Video title set size: 4366MB
816 -- Prince of Space
Relative quality rating: 1 (1 is best)
That includes about 57 minutes of stuff besides episode 816. There isn't enough space left to include all the DVD-ROM content I've been adding to the other disks.
- Prince of Space
- Short from Playstation Underground CD Volume 2 Issue 1
- The Daily Show with Jon Stewart, February 11, 2002
- 2002 Winter Olympics Opening Ceremonies
- 2002 Winter Olympics security
- Guest: Scott Bakula
- Report: Miming for Gold
- #Bfl 0 (ggGx /STwWcfl xZs (1963, 6:35)
- Control Your Emotions (1950, 13:16)
- Free Air (1937, 9:38)
The last three on list are from the Internet Moving Images Archive.
- The movie has some very effective use of moving camera shots to add impact and a sense of drama to several scenes. Unfortunately, good camera work doesn't make a good movie.
- The episode compressed very well. I did use slight video denoise processing on the video, but only slight so it can't account for the great compression alone. The video quality is still very good.
- There are some crackes in the audio a little past half way through the episode. There are a lot of them, spaced out, and they aren't easy to remove. Each one is short and makes a rather predictable sound. I'm not sure what caused it.
- Everything except the episode and the unpronounceable short film is in 1/2 D1 resolution. The episode is in D1 resolution, and the unpronounceable short film is in SIF resolution.
- The MST3K short from Playstation Underground is taken from a poor quality video tape. As soon as I can get the actual CD, I'll play it in my Playstation 2 and record it from there. Also, the Playstation used to play the CD for recording couldn't keep up with the data for the Santa segment on to the end of the short. It would play 10 frames and pause for a frame or two. I have edited part of the studder away, but not out of existance.
- The Daily Show episode has chapters marked, but there is no chapter menu. It was recorded from my analog RF cable with no intention of being put on DVD, but it was too good to pass up. I used some rather aggressive video denoise processing to help out, so it doesn't quite look like it came from cable.

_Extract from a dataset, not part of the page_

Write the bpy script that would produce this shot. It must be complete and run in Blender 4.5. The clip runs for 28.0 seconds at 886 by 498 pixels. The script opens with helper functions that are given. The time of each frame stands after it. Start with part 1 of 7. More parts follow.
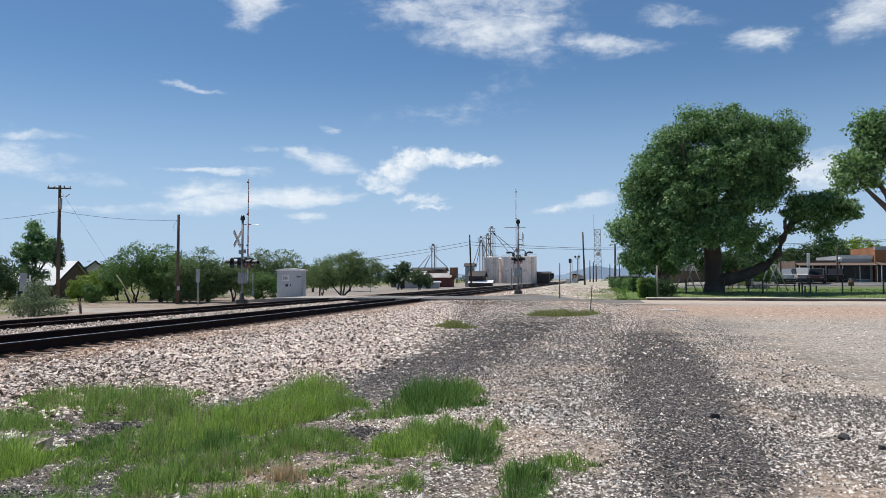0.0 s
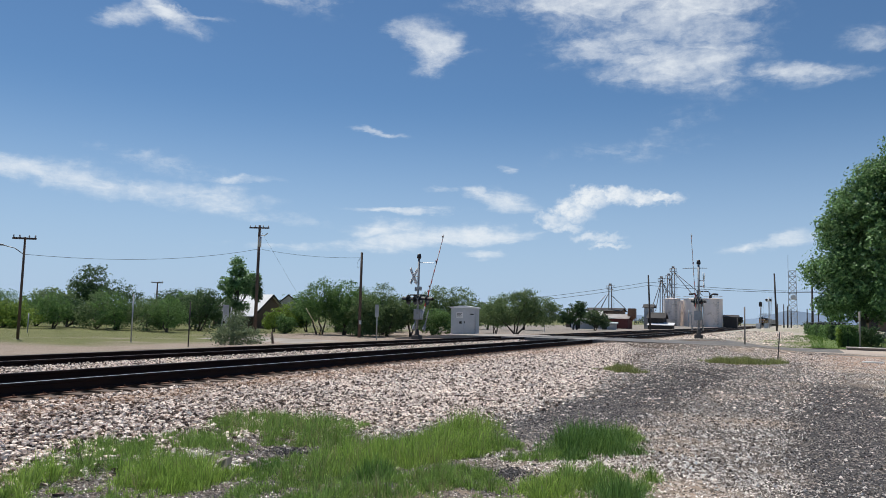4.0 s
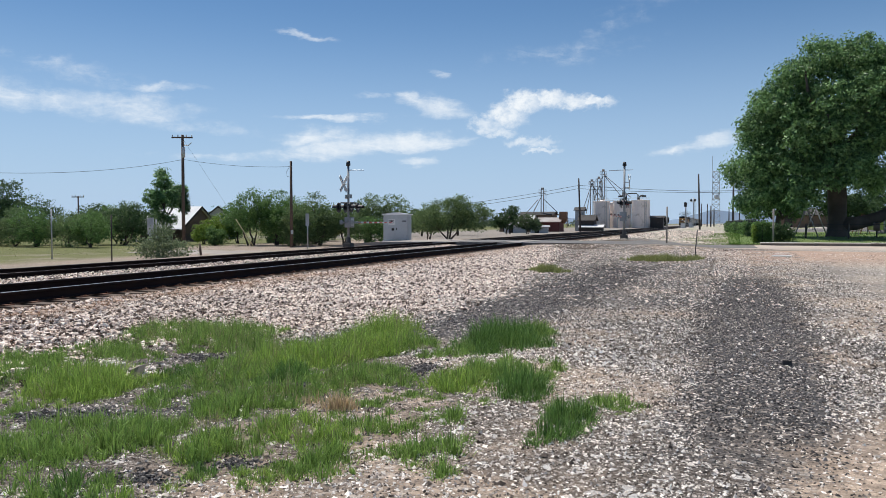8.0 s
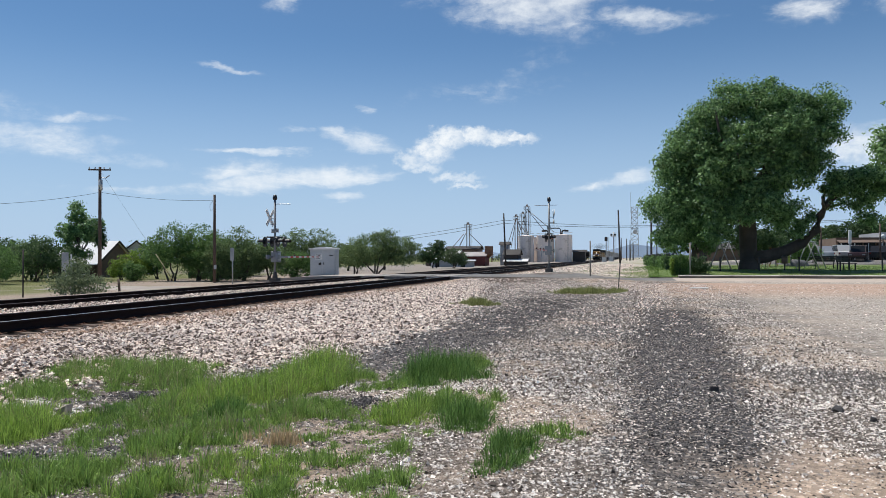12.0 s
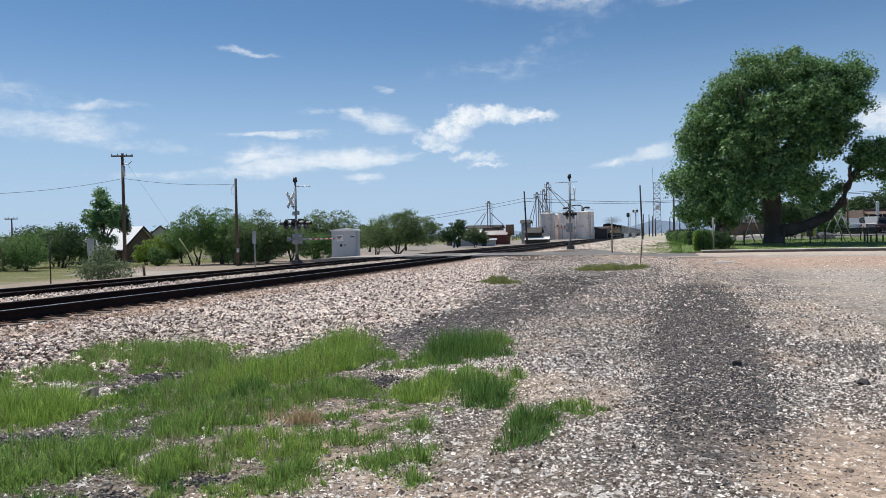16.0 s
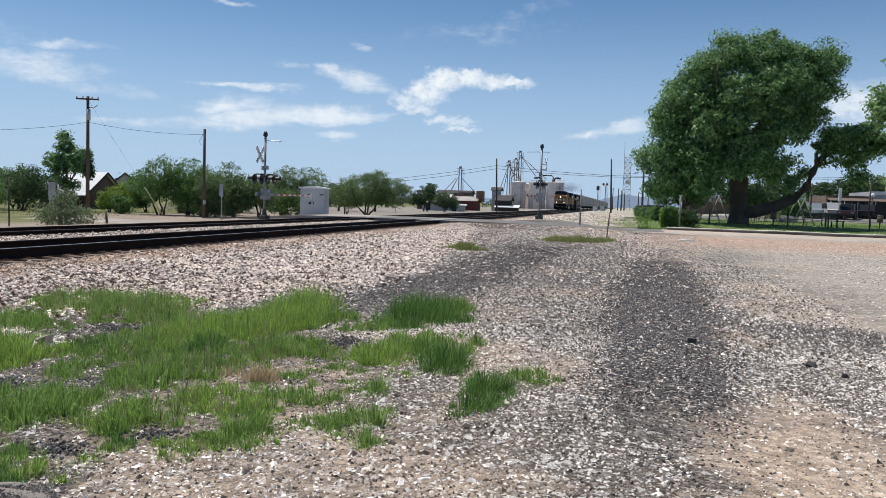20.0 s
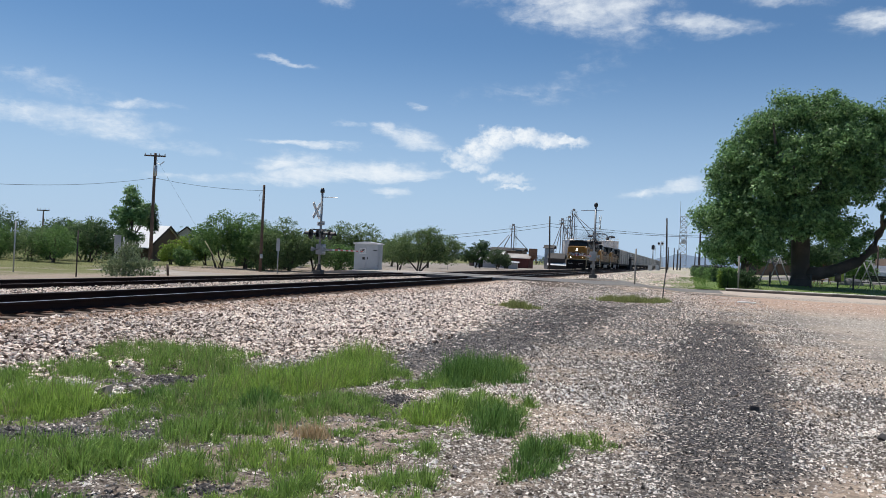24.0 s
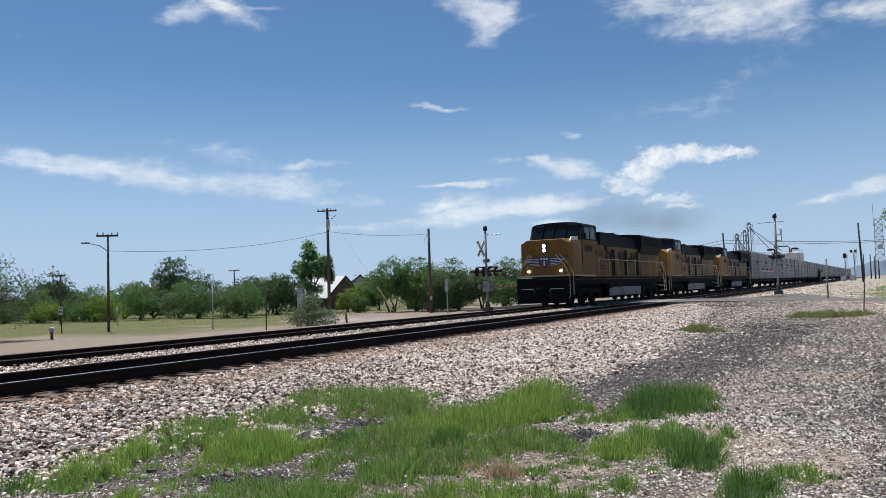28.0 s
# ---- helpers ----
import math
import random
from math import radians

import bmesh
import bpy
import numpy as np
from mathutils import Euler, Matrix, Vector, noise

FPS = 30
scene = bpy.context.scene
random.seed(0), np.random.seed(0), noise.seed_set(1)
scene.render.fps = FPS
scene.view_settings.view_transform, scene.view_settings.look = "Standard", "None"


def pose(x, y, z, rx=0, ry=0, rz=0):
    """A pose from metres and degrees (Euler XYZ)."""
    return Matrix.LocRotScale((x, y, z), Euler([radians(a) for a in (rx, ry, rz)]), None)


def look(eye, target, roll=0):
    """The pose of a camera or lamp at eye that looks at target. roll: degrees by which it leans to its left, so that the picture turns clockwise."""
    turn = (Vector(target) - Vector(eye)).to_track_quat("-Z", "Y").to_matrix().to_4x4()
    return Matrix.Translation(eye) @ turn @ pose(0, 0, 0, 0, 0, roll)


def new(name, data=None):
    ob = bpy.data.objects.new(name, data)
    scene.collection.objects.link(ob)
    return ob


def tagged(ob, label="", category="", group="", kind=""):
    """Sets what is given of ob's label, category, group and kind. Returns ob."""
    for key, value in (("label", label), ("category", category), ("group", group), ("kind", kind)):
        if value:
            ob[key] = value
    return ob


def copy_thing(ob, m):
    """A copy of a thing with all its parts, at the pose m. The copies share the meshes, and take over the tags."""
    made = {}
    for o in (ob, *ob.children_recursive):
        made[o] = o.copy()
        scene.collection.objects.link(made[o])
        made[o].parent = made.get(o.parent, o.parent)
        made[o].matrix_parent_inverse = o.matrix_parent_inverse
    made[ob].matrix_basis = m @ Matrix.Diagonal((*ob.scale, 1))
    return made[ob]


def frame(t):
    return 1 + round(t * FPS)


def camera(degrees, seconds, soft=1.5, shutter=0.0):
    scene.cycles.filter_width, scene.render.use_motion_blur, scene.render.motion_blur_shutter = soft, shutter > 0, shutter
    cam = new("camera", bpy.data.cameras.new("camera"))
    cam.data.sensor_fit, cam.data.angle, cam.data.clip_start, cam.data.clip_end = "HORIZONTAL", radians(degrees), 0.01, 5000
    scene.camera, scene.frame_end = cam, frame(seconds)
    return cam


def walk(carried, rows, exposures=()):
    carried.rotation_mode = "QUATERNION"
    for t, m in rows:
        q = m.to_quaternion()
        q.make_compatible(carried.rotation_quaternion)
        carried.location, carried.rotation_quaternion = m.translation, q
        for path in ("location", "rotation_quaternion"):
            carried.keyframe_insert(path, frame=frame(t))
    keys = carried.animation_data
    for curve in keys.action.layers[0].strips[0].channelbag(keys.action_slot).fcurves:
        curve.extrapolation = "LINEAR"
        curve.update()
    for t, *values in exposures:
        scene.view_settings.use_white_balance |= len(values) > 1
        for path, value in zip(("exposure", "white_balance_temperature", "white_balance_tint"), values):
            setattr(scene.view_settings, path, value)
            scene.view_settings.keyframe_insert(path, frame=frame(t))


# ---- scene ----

- The short films who's names can be said have not been scaled to fit well on television. The archive had them in 1/2 D1 resolution, so I didn't scale the video. The source video fills the entire area and expects it all to be visible, but almost all televisions clip the edges from view. The unpronounceable film was in 368x480 resolution, so it had to be scaled for DVD. I scaled it down with an unused border around the video so that the whole frame, or at least most it, will be visible on a television.
- Chapter marks are imperfect because of technical problems, but the greater space I have put between chapters where commercial breaks go have limited any trouble. When I get a program that can properly concatenate elementary MPEG-2 video streams, this problem will go away on future disks.